- Data lines -
========
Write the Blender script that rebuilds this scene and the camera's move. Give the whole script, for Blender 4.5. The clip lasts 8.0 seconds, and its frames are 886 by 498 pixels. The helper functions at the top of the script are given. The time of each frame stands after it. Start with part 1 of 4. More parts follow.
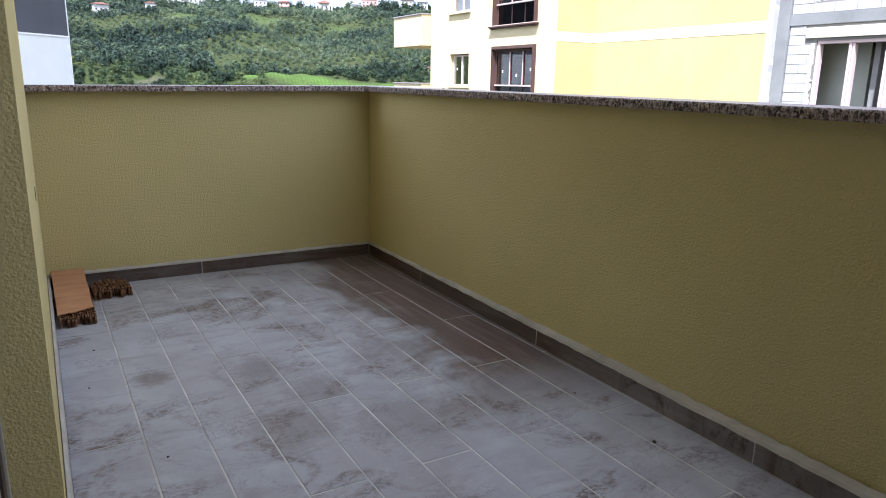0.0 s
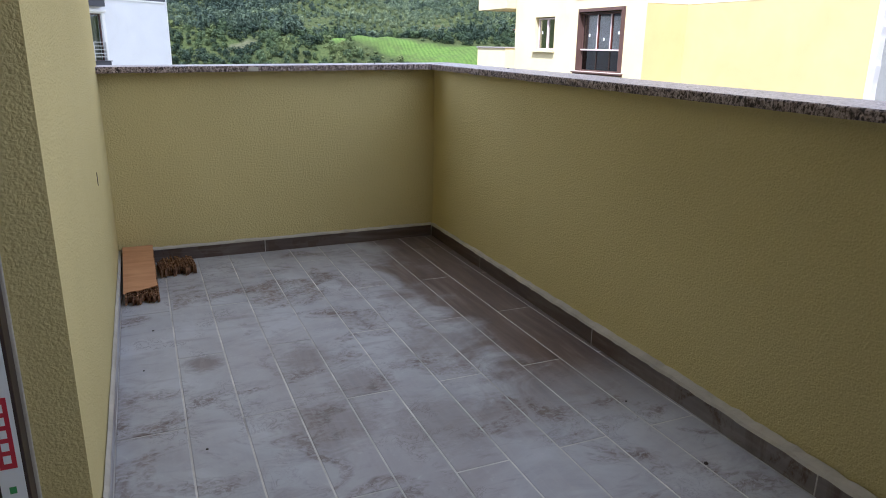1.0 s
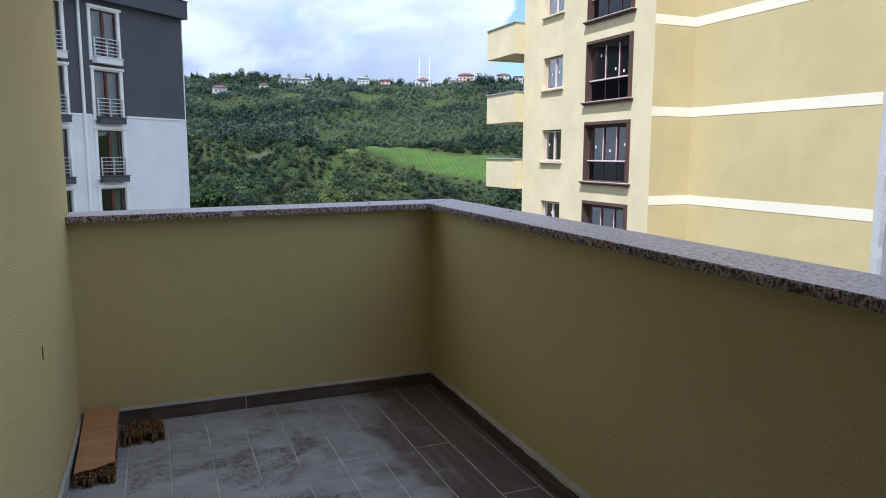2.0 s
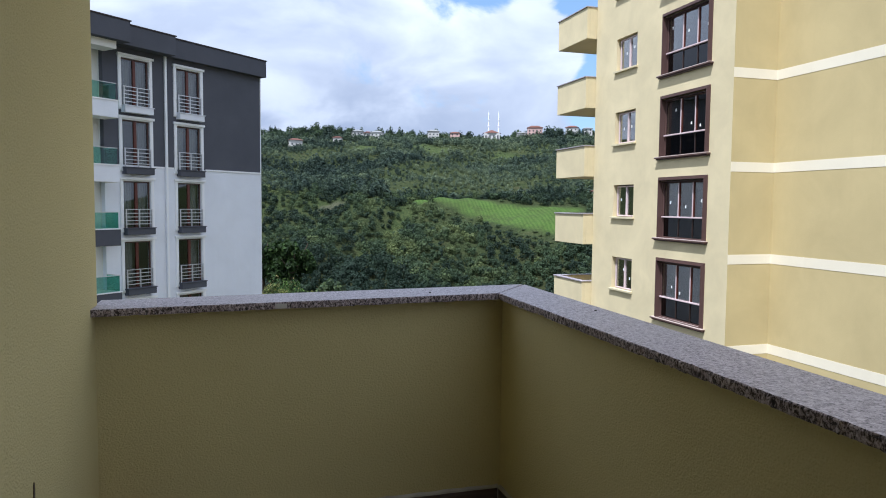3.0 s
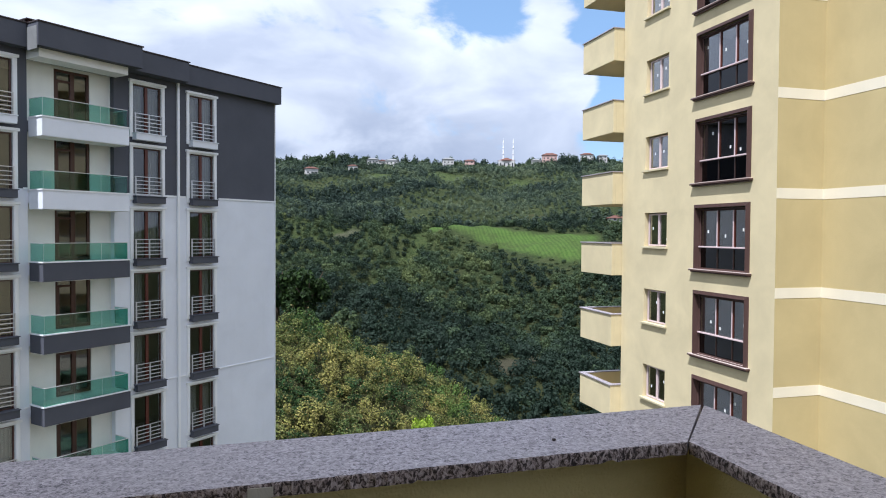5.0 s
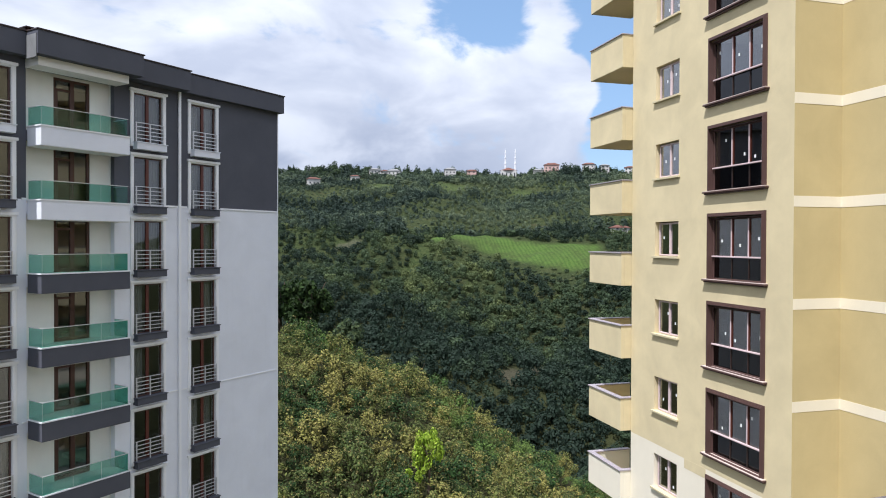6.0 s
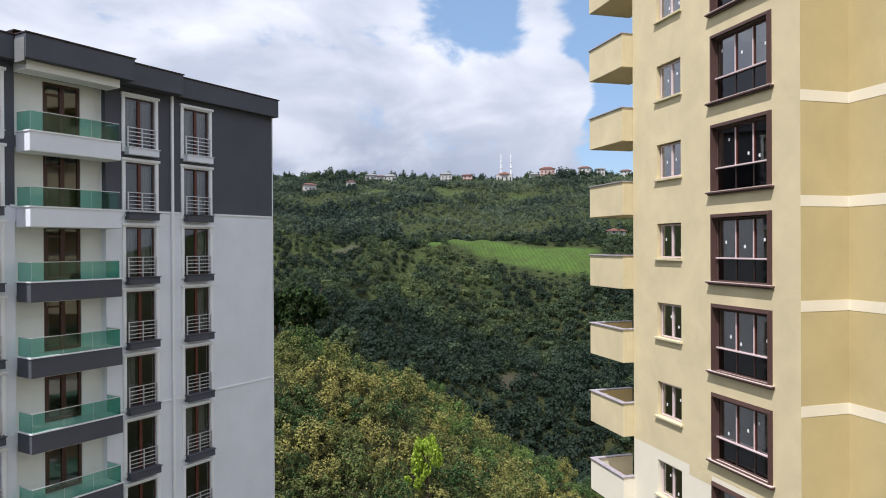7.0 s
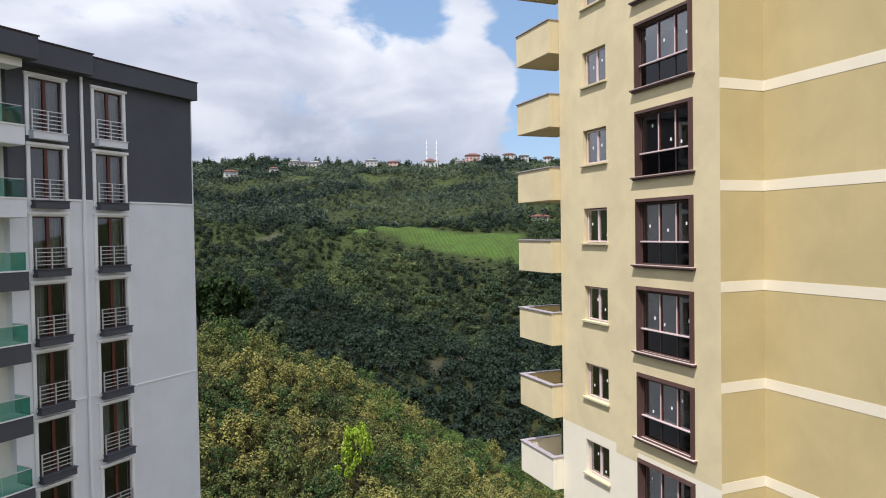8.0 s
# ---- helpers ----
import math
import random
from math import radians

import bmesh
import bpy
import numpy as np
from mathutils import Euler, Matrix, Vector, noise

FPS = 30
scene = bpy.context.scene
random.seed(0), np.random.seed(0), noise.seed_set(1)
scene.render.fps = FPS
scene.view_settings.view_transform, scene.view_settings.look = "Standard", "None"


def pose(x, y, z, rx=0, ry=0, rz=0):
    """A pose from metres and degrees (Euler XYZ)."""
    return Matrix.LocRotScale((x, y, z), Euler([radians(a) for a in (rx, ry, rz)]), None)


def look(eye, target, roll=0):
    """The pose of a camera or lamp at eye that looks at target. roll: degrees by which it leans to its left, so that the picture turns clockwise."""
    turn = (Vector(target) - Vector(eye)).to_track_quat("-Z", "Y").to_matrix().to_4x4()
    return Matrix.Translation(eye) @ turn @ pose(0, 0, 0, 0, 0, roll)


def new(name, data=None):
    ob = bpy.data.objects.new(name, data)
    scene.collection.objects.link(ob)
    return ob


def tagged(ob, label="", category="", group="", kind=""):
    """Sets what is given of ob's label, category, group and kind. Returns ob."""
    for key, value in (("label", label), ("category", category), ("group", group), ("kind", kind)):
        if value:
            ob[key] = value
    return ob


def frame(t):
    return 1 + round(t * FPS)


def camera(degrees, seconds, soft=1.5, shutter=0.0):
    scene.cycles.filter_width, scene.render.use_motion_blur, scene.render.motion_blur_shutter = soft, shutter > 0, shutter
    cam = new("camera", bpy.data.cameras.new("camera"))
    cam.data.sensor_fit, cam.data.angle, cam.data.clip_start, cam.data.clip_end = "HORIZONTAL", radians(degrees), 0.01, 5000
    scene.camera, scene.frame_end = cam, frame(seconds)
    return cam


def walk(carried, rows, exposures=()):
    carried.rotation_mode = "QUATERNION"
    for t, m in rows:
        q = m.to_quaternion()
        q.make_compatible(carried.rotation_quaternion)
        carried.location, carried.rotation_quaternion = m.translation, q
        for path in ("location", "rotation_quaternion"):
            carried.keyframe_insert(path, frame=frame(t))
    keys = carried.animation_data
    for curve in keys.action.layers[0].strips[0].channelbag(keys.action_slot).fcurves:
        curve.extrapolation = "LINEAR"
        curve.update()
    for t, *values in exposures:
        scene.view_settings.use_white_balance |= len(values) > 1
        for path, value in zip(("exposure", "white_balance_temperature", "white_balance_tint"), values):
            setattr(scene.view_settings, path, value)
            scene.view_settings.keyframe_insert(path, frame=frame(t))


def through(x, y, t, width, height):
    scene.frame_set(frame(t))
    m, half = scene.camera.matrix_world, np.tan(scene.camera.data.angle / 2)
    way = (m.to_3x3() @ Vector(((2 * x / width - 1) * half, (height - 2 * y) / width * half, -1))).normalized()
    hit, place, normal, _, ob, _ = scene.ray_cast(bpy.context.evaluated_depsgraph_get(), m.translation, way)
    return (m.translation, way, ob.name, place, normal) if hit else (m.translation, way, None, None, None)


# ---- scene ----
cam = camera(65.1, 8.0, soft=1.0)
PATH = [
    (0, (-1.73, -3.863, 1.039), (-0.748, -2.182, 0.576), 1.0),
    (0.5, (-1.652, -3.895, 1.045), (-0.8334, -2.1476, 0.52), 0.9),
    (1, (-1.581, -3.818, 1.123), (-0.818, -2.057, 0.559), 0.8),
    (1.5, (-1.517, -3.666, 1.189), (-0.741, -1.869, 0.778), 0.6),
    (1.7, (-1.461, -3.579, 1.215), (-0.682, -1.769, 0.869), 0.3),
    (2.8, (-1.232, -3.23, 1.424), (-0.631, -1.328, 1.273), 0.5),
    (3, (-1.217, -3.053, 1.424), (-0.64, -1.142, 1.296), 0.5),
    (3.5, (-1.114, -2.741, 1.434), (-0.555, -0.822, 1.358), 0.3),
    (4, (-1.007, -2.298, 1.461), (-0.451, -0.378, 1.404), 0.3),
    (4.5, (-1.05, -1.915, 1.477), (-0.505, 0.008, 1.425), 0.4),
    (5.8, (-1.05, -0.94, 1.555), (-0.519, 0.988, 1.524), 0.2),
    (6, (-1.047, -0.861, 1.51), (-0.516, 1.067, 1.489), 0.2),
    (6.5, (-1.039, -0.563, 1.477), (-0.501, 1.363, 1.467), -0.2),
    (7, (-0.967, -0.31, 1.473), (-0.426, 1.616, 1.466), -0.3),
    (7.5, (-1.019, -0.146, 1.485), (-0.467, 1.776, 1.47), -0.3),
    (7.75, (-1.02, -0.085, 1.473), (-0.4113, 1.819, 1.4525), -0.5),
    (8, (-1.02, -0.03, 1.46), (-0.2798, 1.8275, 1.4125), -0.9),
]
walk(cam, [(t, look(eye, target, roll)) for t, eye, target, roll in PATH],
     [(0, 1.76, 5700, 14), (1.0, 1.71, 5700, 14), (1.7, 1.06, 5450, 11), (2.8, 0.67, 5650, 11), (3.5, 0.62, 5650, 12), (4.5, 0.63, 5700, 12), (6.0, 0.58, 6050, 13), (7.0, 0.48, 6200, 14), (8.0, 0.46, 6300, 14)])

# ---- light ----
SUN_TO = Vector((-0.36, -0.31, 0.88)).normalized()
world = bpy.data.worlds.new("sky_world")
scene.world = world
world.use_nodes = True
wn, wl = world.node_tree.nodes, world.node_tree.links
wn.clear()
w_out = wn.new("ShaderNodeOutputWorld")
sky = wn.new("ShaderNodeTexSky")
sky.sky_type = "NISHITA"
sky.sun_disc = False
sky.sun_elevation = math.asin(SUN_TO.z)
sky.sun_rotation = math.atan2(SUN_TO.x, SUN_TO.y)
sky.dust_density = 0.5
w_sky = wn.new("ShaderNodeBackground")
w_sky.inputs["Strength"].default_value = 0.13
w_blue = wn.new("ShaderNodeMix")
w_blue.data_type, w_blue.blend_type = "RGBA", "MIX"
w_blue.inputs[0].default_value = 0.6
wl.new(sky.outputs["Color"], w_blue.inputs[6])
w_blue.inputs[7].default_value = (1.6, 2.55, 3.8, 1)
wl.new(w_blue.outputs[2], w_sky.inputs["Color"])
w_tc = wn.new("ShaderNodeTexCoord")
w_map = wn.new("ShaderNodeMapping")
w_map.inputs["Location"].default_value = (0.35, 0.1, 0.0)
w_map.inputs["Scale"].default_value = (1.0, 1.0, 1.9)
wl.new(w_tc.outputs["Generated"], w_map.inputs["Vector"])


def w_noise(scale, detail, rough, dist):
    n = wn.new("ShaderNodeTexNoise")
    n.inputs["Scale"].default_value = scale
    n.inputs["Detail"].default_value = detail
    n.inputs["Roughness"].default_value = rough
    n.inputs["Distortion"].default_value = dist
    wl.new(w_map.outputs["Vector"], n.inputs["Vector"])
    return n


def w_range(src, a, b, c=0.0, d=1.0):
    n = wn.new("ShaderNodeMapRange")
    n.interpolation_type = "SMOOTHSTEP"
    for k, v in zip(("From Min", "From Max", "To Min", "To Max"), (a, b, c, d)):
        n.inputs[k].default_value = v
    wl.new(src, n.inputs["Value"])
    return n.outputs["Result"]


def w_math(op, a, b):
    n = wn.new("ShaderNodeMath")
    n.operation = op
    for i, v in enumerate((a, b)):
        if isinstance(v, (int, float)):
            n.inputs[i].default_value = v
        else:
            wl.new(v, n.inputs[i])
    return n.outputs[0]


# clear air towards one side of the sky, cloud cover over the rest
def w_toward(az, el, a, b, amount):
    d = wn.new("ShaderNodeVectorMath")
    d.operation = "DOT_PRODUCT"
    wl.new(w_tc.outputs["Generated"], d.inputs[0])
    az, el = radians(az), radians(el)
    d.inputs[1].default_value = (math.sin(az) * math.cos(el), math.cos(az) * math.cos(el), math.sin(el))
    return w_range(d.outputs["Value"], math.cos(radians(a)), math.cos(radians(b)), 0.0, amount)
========
- Stated problem -
Leave out the pictures and repeat exactly the lines from the start of the material through the line that contains "scene = bpy.context.scene", both included.

- Full output -
Write the Blender script that rebuilds this scene and the camera's move. Give the whole script, for Blender 4.5. The clip lasts 8.0 seconds, and its frames are 886 by 498 pixels. The helper functions at the top of the script are given. The time of each frame stands after it. Start with part 1 of 4. More parts follow.
0.0 s
1.0 s
2.0 s
3.0 s
5.0 s
6.0 s
7.0 s
8.0 s
# ---- helpers ----
import math
import random
from math import radians

import bmesh
import bpy
import numpy as np
from mathutils import Euler, Matrix, Vector, noise

FPS = 30
scene = bpy.context.scene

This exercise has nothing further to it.